I caught myself the other day, staring at a workflow diagram I'd sketched out for a new project. It had loops. It had "if/then" statements that led back to the beginning. It was beautiful in its complexity, a real work of art. And then I remembered the door. I remembered the "PULL" sign and the dull ache in my shoulder. I looked at the diagram and realized I was just building another door to push against. I threw the sketch away and started with the simplest possible path. 5 steps instead of 25.
It felt wrong. It felt too easy. It felt like I wasn't working hard enough. And that is the trap. We correlate struggle with value. We think that if a process is difficult and "bespoke," it must be producing a better result. But the client doesn't care how much you struggled. They care about the result. They care about the fact that their funding landed in their account on time. They care about accuracy. They don't care about the blue ink on your 105-page report.
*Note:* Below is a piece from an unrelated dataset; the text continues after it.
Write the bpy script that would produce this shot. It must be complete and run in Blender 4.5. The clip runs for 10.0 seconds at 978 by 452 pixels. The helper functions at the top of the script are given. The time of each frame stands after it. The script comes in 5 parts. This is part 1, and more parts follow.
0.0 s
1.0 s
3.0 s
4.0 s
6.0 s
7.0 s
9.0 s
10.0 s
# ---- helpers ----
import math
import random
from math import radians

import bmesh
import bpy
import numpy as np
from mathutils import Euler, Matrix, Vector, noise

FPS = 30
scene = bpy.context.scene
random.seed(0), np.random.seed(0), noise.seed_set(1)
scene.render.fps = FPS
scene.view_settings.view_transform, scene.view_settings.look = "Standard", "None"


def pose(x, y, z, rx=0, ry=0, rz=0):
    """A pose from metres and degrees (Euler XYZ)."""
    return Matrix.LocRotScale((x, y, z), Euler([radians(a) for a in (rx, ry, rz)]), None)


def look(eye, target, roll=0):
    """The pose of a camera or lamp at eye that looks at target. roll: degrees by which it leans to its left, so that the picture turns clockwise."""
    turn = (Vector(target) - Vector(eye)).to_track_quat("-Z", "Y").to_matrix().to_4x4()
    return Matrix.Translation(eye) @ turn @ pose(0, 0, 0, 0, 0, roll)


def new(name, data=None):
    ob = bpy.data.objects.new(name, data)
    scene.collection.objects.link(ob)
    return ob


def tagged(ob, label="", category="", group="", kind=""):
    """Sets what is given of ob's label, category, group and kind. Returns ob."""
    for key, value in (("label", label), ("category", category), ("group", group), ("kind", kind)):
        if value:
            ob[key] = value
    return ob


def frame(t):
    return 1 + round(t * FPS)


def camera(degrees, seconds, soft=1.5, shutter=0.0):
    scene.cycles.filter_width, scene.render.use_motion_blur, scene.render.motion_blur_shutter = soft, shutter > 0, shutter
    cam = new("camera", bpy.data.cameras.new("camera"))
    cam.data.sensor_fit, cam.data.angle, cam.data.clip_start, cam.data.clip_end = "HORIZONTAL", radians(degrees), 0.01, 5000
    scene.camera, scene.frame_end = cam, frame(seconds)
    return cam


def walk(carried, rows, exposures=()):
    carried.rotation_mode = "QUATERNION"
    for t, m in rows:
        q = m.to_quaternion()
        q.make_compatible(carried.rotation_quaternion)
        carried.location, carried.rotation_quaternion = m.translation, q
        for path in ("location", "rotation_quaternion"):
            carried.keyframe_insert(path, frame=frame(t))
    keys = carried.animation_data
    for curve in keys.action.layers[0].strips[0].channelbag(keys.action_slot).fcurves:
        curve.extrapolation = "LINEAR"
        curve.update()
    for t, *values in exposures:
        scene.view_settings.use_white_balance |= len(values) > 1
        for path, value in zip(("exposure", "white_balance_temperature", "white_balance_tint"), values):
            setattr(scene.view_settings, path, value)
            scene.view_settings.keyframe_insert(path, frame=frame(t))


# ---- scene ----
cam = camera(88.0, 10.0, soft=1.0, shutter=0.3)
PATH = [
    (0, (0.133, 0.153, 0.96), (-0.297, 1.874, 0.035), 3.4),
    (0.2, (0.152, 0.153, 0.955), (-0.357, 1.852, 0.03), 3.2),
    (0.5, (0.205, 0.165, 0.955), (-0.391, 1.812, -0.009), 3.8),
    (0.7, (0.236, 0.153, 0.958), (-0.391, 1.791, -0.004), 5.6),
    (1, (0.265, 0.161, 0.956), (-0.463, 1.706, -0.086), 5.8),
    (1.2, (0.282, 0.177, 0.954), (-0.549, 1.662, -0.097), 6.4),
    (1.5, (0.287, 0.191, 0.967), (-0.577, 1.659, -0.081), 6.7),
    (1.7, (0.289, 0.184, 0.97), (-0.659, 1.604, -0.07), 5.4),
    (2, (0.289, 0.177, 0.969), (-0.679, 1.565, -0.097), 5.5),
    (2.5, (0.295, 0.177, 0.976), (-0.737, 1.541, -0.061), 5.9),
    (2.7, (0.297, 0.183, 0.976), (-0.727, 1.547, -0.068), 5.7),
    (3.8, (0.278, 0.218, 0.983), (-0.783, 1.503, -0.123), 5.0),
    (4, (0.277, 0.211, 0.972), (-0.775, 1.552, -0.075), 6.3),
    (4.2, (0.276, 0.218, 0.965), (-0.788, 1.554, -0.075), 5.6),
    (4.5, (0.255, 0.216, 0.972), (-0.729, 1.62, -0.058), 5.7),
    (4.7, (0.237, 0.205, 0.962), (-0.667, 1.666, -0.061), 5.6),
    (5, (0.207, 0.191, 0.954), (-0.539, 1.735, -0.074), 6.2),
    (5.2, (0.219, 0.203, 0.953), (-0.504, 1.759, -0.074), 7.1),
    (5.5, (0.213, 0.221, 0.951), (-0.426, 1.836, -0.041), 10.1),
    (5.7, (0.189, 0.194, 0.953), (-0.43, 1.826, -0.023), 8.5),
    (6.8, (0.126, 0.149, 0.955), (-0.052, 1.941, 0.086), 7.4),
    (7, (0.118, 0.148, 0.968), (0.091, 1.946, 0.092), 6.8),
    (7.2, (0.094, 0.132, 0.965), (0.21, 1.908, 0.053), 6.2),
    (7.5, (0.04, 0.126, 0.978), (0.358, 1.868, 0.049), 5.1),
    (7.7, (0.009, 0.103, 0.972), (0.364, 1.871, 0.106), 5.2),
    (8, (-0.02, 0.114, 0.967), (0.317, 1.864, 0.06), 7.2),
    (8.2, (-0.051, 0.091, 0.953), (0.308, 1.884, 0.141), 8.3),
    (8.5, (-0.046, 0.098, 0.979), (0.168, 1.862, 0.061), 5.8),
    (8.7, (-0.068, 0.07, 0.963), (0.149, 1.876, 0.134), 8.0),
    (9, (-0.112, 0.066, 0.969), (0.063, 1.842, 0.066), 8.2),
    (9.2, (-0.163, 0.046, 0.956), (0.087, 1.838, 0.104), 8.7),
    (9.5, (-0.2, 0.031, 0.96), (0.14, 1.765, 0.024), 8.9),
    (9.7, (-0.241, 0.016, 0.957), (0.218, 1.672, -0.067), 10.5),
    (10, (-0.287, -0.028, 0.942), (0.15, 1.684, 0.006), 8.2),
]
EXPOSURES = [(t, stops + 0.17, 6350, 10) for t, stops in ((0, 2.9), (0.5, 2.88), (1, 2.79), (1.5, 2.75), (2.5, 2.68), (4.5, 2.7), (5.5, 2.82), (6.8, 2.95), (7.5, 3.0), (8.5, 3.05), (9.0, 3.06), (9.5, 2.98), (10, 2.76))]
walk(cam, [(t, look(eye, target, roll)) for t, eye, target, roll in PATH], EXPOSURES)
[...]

If you find yourself defending a process today, take a second to ask if you're defending the outcome or just the habit. Are you protecting the limestone, or are you just adding another layer of beige paint because you're afraid of what's underneath? The "Special Snowflake" myth is the most expensive thing you can own. It costs you time, it costs you talent, and it eventually costs you the very business you think you're protecting.
I still catch myself walking up to that brass-plated door. I still feel the urge to push. But now, I pause. I look for the sign. I look for the path of least resistance, not because I'm lazy, but because I've realized that the most "unique" thing I can do is actually be efficient enough to focus on the things that matter. Stop building monuments to your past mistakes. Strip back the layers. Let the brick breathe. You might find that the "standard" way of doing things is the only thing that actually gives you the freedom to be extraordinary.